Axe 1 : Donner au Parlement la capacité d'arbitrer la politique nationale d'éducation

1. Refondre l'architecture budgétaire pour permettre au législateur d'identifier les priorités et de différencier en conséquence les moyens alloués grâce à une connaissance précise, à chaque échelon, du coût des actions éducatives exprimé en euros et non en heures

2. Organiser, au plus tard six mois avant la rentrée scolaire, un débat d'orientation budgétaire sur l'adéquation des moyens de l'éducation nationale à ses missions et aux objectifs fixés

3. Limiter le recours aux expérimentations ministérielles et les soumettre à concertation préalable ainsi qu'à évaluation rigoureuse et systématique

Axe 2 : Déployer une offre éducative territoriale fondée sur la complémentarité des réseaux et le dynamisme des partenariats

4. Parachever la réforme pédagogique de 2005 par la constitution de réseaux du socle commun pilotés par un comité directeur composé du principal du collège-centre et des directeurs des écoles du secteur, et associant les partenaires locaux

5. Sous réserve des contraintes de la géographie des territoires, favoriser les mises en réseaux et les regroupements d'écoles en milieu rural par la concertation avec les collectivités territoriales, l'exploitation des technologies numériques pouvant en être un levier

6. Mettre en cohérence la géographie de l'éducation prioritaire et celle de la politique de la ville afin de concentrer les ressources sur les publics les plus défavorisés

7. Nommer dans chaque région des « préfets éducatifs » , chargés de coordonner l'ensemble des politiques de l'État concourant à l'éducation et également d'articuler les actions menées sur les trois leviers interdépendants que sont la famille, l'école et son environnement socio-économique

8. Conclure des « contrats de stratégie éducative régionale » (CSER) pour rompre les cloisonnements et mettre en cohérence les interventions de l'État et des collectivités territoriales, reconnues comme partenaires à part entière

Axe 3 : Acter la responsabilité collective des équipes des établissements dans la réussite des élèves

9. Donner corps à la contractualisation entre rectorats et établissements , en y assignant une fraction spécifique de leur dotation globale

10. Développer une double évaluation interne et externe de l'établissement

11. Confier au chef d'établissement l'évaluation pédagogique individuelle des enseignants et en contrepartie, dissocier les fonctions de chef d'établissement et de président du conseil d'administration , confiée dès lors à une personnalité extérieure

Axe 4 : Tirer les conséquences de la spécificité du métier d'enseignant en éducation prioritaire

12. Interdire l'affectation de fonctionnaires stagiaires ou néotitulaires dans un établissement relevant de l'éducation prioritaire et réguler les mouvements intra et interacadémiques afin de stabiliser les équipes pédagogiques

13. Adapter les différences d'obligations de service entre corps d'enseignants et entre enseignants du même corps, en fonction du degré de difficulté de prise en charge des élèves

14. Revaloriser le statut d'enseignant en éducation prioritaire par la création d'une classe exceptionnelle accessible après quinze ans de service dans ce type d'établissement

15. Revenir à une sectorisation plus stricte des élèves dans l'éducation prioritaire afin de garantir une politique durable et efficace de lutte contre les inégalités scolaires

I. « REDONNER SENS À L'AUTORISATION BUDGÉTAIRE »

L'intitulé de la présente partie reprend expressément le titre d'un rapport du Sénat rédigé en 1999 6 ( * ) et consacré aux personnels de l'Éducation nationale.

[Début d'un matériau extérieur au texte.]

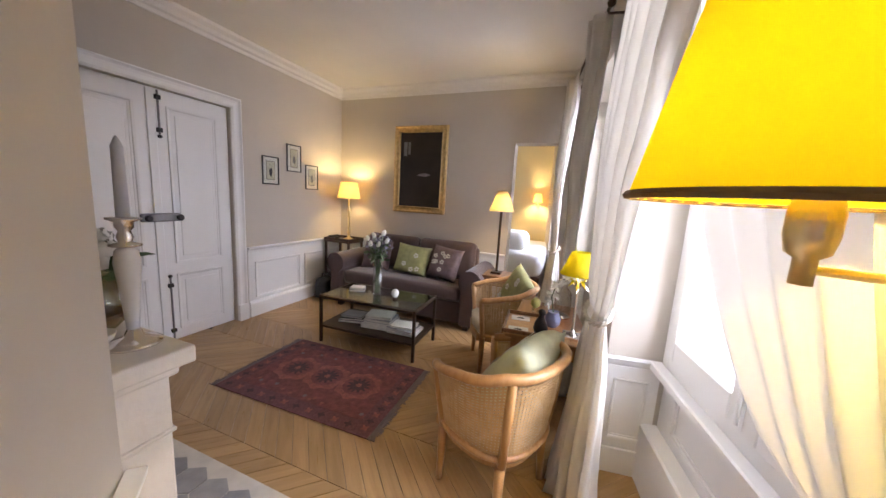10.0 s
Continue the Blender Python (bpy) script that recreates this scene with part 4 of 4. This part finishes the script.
# ---- end tables and lamps ----
et = thing("tray_table", "dark wooden tray table with slim legs", "side table", pose(0.03, 3.96, 0))
part("tray_top", box(-0.20, 0.22, -0.17, 0.17, 0.755, 0.78, 0.004), DARKWOOD, et)
for a in ((-0.20, 0.22, -0.17, -0.155), (-0.20, 0.22, 0.155, 0.17), (-0.20, -0.185, -0.155, 0.155), (0.205, 0.22, -0.155, 0.155)):
    part("tray_lip", box(*a, 0.78, 0.815, 0.003), DARKWOOD, et)
for x in (-0.18, 0.20):
    for y in (-0.15, 0.15):
        part("leg", box(x - 0.014, x + 0.014, y - 0.014, y + 0.014, 0, 0.755, 0.003), DARKWOOD, et)
part("lower_shelf", box(-0.18, 0.20, -0.15, 0.15, 0.28, 0.295), DARKWOOD, et)
d = thing("telephone", "black telephone on the tray table", "telephone", pose(-0.07, 3.88, 0.78))
part("cradle", box(-0.05, 0.05, -0.06, 0.06, 0, 0.04, 0.012, 2), BLACKP, d)
part("handset", box(-0.03, 0.03, -0.09, 0.09, 0.04, 0.065, 0.012, 2), BLACKP, d)


def shade(parent, r0, r1, z0, z1, mat, n=40, spider=True):
    sh = part("shade", lathe([(r0, z0), (r0 * 0.4 + r1 * 0.6, z0 + (z1 - z0) * 0.62), (r1, z1), (r1 - 0.003, z1), (r0 * 0.4 + r1 * 0.6 - 0.003, z0 + (z1 - z0) * 0.62), (r0 - 0.003, z0)], n, cap=False), mat, parent, "glowing fabric shade", smooth=True)
    return sh


def piping(parent, r, z, mat, tr=0.004):
    return part("piping", tube([(r * math.cos(2 * math.pi * i / 40), r * math.sin(2 * math.pi * i / 40), z) for i in range(40)], tr, 6, True), mat, parent)


lp = thing("table_lamp", "lit brass column lamp with a cream shade", "lamp", pose(0.105, 3.97, 0.78))
part("base", lathe([(0.07, 0), (0.07, 0.02), (0.045, 0.03), (0.02, 0.045), (0.016, 0.07)], 24), BRASS, lp, smooth=True)
part("column", lathe([(0.016, 0.07), (0.02, 0.10), (0.014, 0.14), (0.018, 0.40), (0.024, 0.43), (0.012, 0.46), (0.010, 0.60)], 20), BRASS, lp, smooth=True)
shade(lp, 0.155, 0.115, 0.58, 0.80, SHADE_C)
part("bulb", lathe([(0.0, 0.62), (0.018, 0.63), (0.028, 0.67), (0.016, 0.70), (0.0, 0.71)], 14), BULB, lp)
bulb((0.105, 3.97, 1.53), 13)

st = thing("side_table", "carved brown wooden side table beside the sofa", "side table", pose(2.325, 3.76, 0))
part("tabletop", box(-0.17, 0.17, -0.17, 0.17, 0.615, 0.645, 0.006), WALNUT, st)
part("apron", box(-0.15, 0.15, -0.15, 0.15, 0.53, 0.615, 0.004), WALNUT, st)
for x in (-0.13, 0.13):
    for y in (-0.13, 0.13):
        part("leg", box(x - 0.02, x + 0.02, y - 0.02, y + 0.02, 0, 0.53, 0.005), WALNUT, st)
part("stretcher", box(-0.13, 0.13, -0.012, 0.012, 0.14, 0.165), WALNUT, st)
l2 = thing("reading_lamp", "lit dark bronze lamp with a flared cream shade", "lamp", pose(2.285, 3.75, 0.645))
part("base", box(-0.055, 0.055, -0.055, 0.055, 0, 0.025, 0.005), BRONZE, l2)
part("column", tube([(0, 0, 0.025), (0, 0, 0.72)], 0.014, 12), BRONZE, l2)
part("bulb", lathe([(0.0, 0.70), (0.018, 0.71), (0.026, 0.75), (0.0, 0.79)], 14), BULB, l2)
shade(l2, 0.135, 0.05, 0.69, 0.905, SHADE_C)
part("pull_chain", tube([(0.05, -0.03, 0.70), (0.05, -0.03, 0.60)], 0.002, 5), BRASS, l2)
bulb((2.285, 3.75, 1.42), 13)

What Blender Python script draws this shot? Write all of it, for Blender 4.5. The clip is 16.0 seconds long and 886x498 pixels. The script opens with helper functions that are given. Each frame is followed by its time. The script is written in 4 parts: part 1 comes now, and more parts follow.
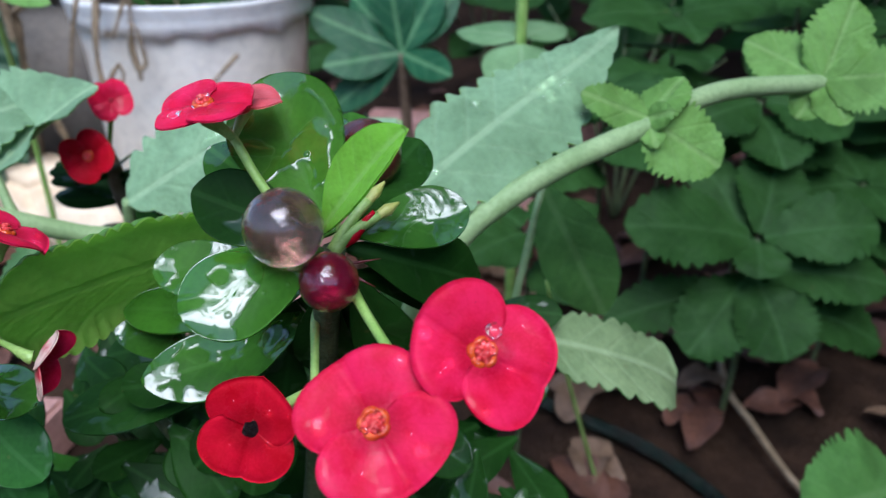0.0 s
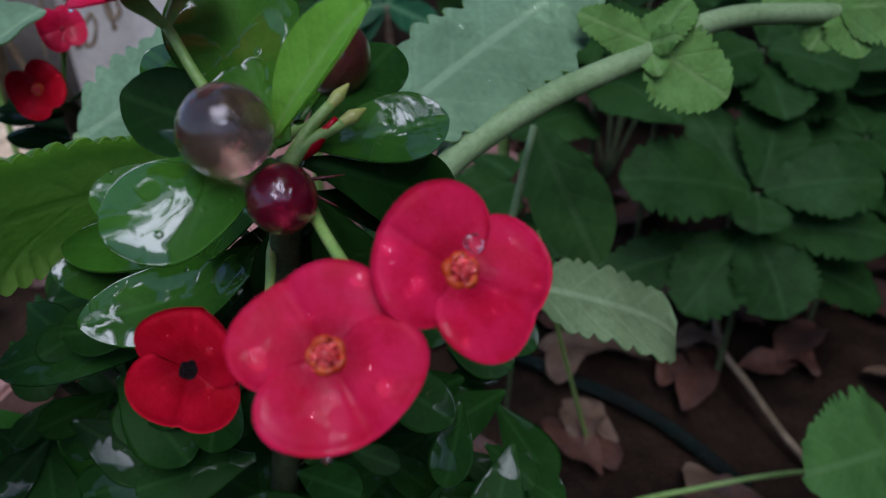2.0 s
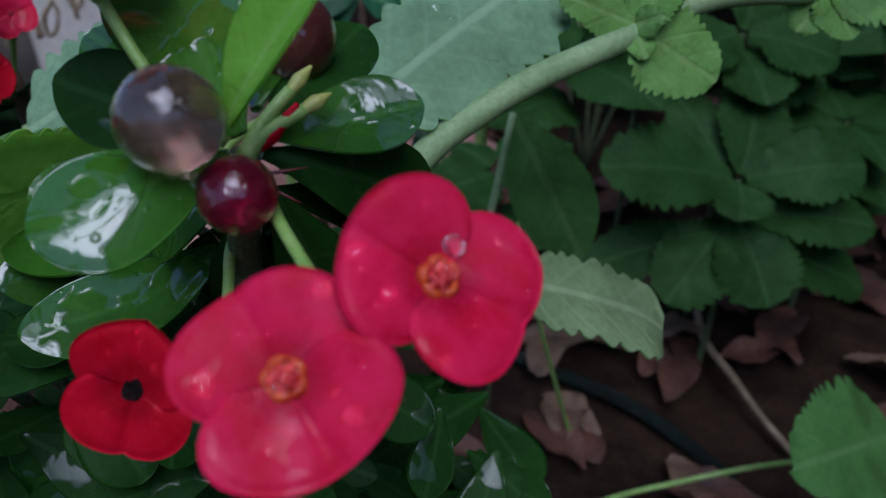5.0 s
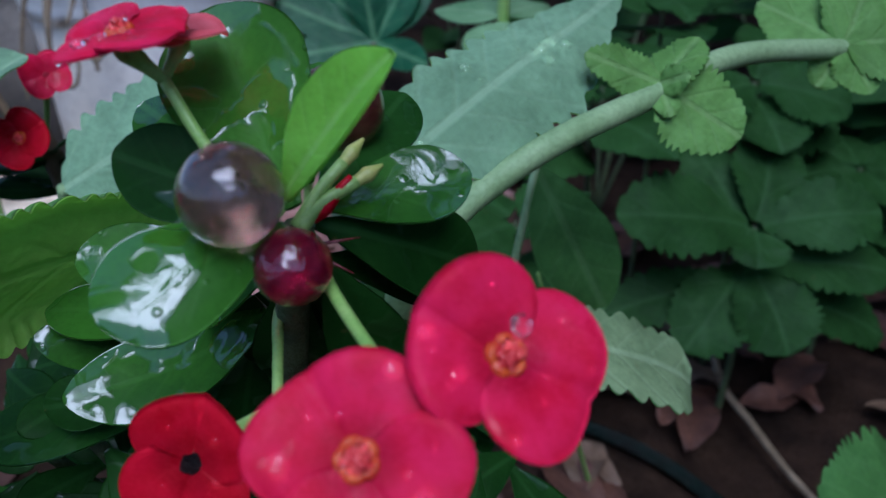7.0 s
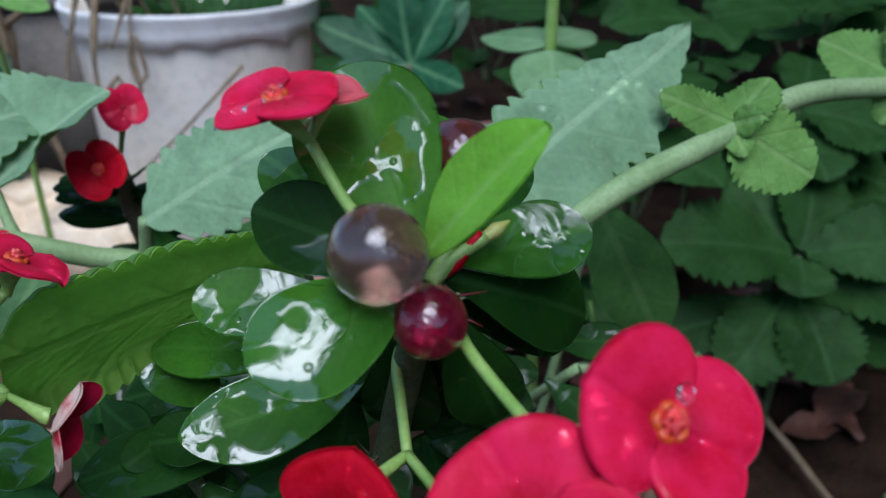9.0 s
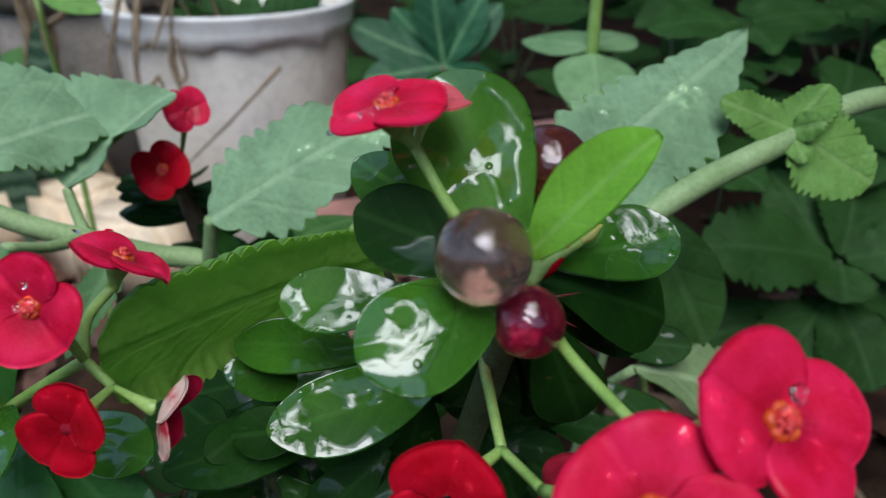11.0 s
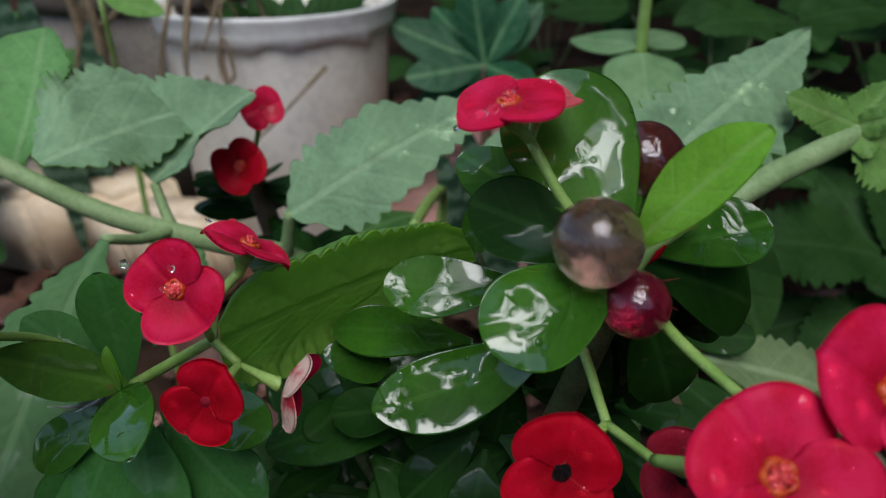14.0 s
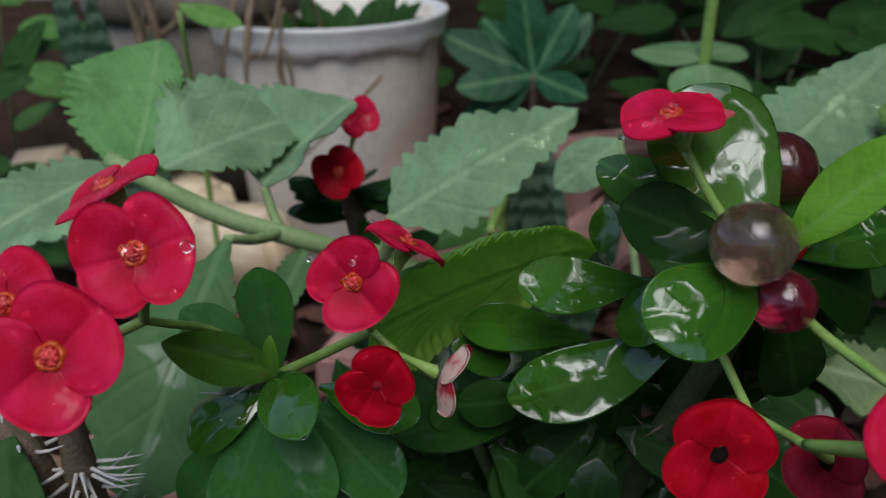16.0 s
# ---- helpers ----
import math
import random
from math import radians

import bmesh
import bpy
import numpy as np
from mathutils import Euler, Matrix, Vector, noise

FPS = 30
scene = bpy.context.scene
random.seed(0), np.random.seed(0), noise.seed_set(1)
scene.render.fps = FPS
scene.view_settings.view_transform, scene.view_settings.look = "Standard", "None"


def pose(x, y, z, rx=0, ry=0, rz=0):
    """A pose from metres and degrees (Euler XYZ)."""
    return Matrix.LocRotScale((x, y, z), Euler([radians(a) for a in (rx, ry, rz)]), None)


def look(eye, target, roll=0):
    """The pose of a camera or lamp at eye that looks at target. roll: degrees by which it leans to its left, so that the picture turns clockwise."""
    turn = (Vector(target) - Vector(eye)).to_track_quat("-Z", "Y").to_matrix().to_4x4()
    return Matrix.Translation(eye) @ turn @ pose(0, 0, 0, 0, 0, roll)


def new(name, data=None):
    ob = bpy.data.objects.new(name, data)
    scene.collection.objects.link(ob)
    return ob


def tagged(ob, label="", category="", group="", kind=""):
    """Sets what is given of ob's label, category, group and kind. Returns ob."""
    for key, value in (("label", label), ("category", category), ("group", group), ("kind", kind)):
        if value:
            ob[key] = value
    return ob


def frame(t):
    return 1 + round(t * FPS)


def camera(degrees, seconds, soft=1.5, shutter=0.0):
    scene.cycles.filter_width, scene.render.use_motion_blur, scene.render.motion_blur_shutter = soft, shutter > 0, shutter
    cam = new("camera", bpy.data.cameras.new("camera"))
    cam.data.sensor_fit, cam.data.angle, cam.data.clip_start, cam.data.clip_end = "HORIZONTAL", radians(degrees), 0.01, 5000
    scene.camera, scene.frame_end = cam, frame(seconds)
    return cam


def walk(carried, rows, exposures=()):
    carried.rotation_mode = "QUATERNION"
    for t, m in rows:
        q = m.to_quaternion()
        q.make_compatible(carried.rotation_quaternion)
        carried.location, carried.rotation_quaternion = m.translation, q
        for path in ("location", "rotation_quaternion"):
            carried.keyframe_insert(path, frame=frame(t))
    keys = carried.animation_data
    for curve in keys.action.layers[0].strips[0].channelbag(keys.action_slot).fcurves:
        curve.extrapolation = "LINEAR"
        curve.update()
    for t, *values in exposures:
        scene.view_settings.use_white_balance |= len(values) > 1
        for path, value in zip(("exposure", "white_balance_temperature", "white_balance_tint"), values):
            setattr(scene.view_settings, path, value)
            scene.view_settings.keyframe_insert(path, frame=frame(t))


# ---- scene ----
cam = camera(58.8, 16.0, 1.15, 0.5)
cam.data.dof.use_dof, cam.data.dof.focus_distance, cam.data.dof.aperture_fstop = True, 0.19, 18.0
METRES, EYE, TILT, LEAN, TURN = 0.16, 0.42, -27.0, 0.0, 0.0
ROWS = [
    (0.0, 0.0, 0.0, 0.0, -0.0, 0.0, -0.0),
    (0.5, -0.0191, 0.0292, -0.0163, 0.83, -0.47, -0.11),
    (1.0, -0.0041, 0.0838, -0.0435, 0.27, -1.18, -0.17),
    (1.5, 0.0121, 0.1325, -0.0603, -0.14, -1.85, 0.06),
    (2.0, 0.0209, 0.1698, -0.0707, -0.66, -2.29, 0.03),
    (2.5, 0.0302, 0.1927, -0.0691, -0.9, -2.53, 0.27),
    (3.0, 0.0247, 0.2247, -0.0705, -1.15, -2.89, 0.19),
    (3.5, 0.0191, 0.2365, -0.0727, -1.69, -3.09, 0.22),
    (6.0, 0.0276, 0.2803, -0.0577, -2.37, -2.83, 0.8),
    (6.5, -0.0029, 0.2667, -0.0408, -1.82, -0.54, 1.04),
    (7.0, -0.0266, 0.2614, -0.031, -1.82, 0.04, 0.98),
    (7.5, -0.061, 0.2519, -0.0228, -1.23, 0.63, 0.93),
    (8.0, -0.1055, 0.2494, -0.0028, -1.08, 0.92, 0.66),
    (10.5, -0.217, 0.215, 0.0207, 0.35, 1.19, -0.03),
    (11.0, -0.2534, 0.2028, 0.0191, 0.79, 1.18, -0.3),
    (11.5, -0.2954, 0.1861, 0.0168, 1.46, 1.21, -0.69),
    (12.0, -0.3237, 0.1801, 0.0129, 1.73, 1.15, -0.79),
    (12.5, -0.328, 0.1617, 0.0203, 2.2, 1.31, -0.77),
    (13.0, -0.3354, 0.1518, 0.0159, 2.69, 1.16, -0.61),
    (13.5, -0.3516, 0.1336, 0.0096, 2.86, 1.22, -0.43),
    (14.0, -0.3632, 0.1259, 0.0023, 2.69, 1.07, -0.49),
    (14.5, -0.3978, 0.0968, -0.003, 3.2, 1.23, -0.63),
    (15.0, -0.4697, 0.0691, -0.0087, 3.64, 1.39, -0.98),
    (15.5, -0.5132, 0.058, -0.0157, 3.96, 1.35, -0.95),
    (16.0, -0.5453, 0.0231, -0.0168, 4.5, 1.67, -1.22),
]
EXPOSURES = [(0.0, 0.95, 5750, 13), (0.5, 0.78, 5750, 13), (1.0, 0.33, 5850, 14), (1.5, -0.08, 5750, 18), (3.5, -0.2, 5650, 19), (6.0, 0.0, 5250, 17), (7.0, 0.22, 5100, 16), (8.0, 0.42, 5300, 14), (10.5, 0.5, 6140, 10), (12.5, 0.31, 6440, 11), (16.0, -0.13, 6540, 10)]
walk(cam, [(t, pose(0, 0, EYE, TILT, LEAN, TURN) @ pose(METRES * x, METRES * y, METRES * z, 90 + pitch, roll, yaw)) for t, x, y, z, yaw, pitch, roll in ROWS], EXPOSURES)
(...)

L'Éducation nationale a connu des évolutions sensibles ; pour autant, votre mission regrette que l'enseignement scolaire soit toujours aussi peu au coeur des décisions soumises au vote du Parlement . Étant donné sa place dans le calendrier et son architecture, le débat budgétaire, qui dure tout au plus trois heures, ne pallie pas le caractère infralégislatif de la matière scolaire. Les politiques éducatives menées par le ministère de l'Éducation nationale, et les autres ministères, ne sont que trop rarement soumises aux arbitrages éclairés du Parlement, dont in fine la première fonction en matière scolaire est d'autoriser, annuellement, la rémunération de près d'un million de personnels.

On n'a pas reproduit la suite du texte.